Le respect de la Constitution ! Nous sommes opposés au maintien du président Kabila au pouvoir au delà de son deuxième et dernier mandat constitutionnel. Au niveau provincial, nous demandons aux autorités de donner l’eau courante à la population. Mbujimayi n’a ni eau ni électricité. Nous avons initié des campagnes dénommées « Mbujimayi ville de l’eau », « Miba debout », « Sacim assume-toi »… Par ces actions, nous réclamons le redressement de notre province, la relance des activités de la société Miba aujourd’hui en faillite, et surtout nous ne sommes pas d’accord sur le fait que la société minière Sacim exploite le diamant sans payer les taxes ni les impôts dus à la province. C’est inacceptable !

Que pensez-vous de la non tenue probable des élections en 2017 ?

La Lucha a encouragé les politiciens à trouver un accord en 2016. Hélas, cet accord a été foulé aux pieds par le président Kabila. Aujourd’hui, nous nous approchons de la fin de l’année 2017 et la Céni nous dit que les élections sont impossibles cette année. Mais quant à nous, nous lui répondons ceci : si les élections ne peuvent pas se tenir en 2017, on devra les organiser en 2018 sans le président Kabila qui doit partir, car il ne nous donne pas de garantie de bonne foi. L’accord de la Cenco lui a donné une année pour organiser les élections, il ne veut pas le faire.

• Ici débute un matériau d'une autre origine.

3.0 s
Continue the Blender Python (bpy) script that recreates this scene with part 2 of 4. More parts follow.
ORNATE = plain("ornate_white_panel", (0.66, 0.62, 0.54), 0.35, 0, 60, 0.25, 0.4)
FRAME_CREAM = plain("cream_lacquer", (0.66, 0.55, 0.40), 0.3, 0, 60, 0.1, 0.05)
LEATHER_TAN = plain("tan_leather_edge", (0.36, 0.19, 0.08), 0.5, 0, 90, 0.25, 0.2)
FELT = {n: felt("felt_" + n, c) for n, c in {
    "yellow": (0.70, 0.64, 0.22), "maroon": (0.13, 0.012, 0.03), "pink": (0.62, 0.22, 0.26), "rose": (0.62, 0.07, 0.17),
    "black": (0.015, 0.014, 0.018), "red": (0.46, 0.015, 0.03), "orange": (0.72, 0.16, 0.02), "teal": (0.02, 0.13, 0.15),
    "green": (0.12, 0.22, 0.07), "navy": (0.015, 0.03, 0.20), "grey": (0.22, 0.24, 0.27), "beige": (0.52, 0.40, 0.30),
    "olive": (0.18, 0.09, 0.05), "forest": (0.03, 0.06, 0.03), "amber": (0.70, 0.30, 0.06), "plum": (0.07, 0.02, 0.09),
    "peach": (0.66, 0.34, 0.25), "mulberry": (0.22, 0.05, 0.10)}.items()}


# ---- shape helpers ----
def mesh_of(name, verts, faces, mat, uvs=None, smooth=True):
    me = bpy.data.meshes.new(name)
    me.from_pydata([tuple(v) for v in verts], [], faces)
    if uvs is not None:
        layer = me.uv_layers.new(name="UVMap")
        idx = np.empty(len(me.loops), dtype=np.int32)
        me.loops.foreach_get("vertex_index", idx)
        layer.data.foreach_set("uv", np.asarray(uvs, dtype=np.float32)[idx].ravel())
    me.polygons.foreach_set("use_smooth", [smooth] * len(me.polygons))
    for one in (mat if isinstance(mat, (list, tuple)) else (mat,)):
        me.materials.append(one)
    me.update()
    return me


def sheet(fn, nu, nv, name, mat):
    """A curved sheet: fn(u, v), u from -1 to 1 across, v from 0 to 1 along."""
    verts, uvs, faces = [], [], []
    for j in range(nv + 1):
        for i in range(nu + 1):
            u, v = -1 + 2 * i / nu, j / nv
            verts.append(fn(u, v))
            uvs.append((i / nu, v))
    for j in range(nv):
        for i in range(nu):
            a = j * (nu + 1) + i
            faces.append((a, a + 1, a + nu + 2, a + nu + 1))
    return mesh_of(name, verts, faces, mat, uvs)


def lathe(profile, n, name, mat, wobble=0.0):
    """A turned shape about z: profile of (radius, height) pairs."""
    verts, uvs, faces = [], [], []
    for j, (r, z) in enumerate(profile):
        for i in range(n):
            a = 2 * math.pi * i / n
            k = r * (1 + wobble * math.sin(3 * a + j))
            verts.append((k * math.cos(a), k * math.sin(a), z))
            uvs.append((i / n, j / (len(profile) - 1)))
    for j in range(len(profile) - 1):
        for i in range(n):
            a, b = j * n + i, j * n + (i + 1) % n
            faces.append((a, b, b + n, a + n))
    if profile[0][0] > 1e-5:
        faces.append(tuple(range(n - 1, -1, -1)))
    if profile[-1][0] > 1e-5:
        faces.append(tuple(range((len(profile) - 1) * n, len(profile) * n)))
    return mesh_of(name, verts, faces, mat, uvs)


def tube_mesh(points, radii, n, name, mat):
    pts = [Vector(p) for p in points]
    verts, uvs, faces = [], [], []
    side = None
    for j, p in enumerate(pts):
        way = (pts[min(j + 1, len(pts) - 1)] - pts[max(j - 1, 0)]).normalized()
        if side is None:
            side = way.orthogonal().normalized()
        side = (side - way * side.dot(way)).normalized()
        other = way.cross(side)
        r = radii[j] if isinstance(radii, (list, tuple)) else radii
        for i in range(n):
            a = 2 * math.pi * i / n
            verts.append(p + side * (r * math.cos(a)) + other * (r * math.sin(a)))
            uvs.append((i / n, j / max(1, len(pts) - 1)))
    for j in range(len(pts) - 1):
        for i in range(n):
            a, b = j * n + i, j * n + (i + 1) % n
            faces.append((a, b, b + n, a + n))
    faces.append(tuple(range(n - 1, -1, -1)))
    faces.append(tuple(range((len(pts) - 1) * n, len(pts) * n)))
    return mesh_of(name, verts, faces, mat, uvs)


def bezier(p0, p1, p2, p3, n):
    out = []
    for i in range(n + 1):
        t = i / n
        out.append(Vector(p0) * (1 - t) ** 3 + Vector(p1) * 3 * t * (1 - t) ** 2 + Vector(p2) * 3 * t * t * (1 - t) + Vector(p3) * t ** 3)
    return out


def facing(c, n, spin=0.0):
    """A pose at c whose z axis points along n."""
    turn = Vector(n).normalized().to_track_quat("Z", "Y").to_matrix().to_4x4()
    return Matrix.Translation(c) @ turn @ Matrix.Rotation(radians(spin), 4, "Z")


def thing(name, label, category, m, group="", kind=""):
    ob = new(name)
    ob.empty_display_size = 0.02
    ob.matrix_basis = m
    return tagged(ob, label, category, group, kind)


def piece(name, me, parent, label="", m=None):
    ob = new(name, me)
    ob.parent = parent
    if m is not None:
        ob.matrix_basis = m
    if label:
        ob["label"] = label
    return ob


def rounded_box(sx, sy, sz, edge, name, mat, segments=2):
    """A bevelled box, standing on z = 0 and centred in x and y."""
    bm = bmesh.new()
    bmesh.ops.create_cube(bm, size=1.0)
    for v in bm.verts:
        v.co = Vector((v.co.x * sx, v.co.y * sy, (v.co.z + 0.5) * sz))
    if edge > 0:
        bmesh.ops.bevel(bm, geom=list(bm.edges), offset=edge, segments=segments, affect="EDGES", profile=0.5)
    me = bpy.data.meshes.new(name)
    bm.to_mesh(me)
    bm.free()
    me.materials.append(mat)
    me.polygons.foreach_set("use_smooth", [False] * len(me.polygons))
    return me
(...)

Que va faire la Lucha si les élections ne sont pas organisées en 2017 ?

Nous allons nous mobiliser pour dire à la population de se tenir debout pour exiger le respect de la Constitution. Nous avons été dirigés par le président Kabila pendant plus de 15 ans. Son bilan est plus que négatif : chômage, insécurité, corruption… Nous préparons une forte résistance pacifique pour la fin de l’année. Nous-mêmes, nous serons devant pour donner l’exemple. Nous allons organiser des manifestations pacifiques permanentes jusqu’au départ du président Kabila. Pour cela, nous savons que nous serons enlevés, torturés et remis en prison, mais nous le ferons.

J’ai été emprisonné plusieurs fois pour avoir défendu la Constitution. Je suis prêt à payer le même prix. La prison ne m’empêche pas de défendre la Constitution. Nous devons apprendre à respecter les textes.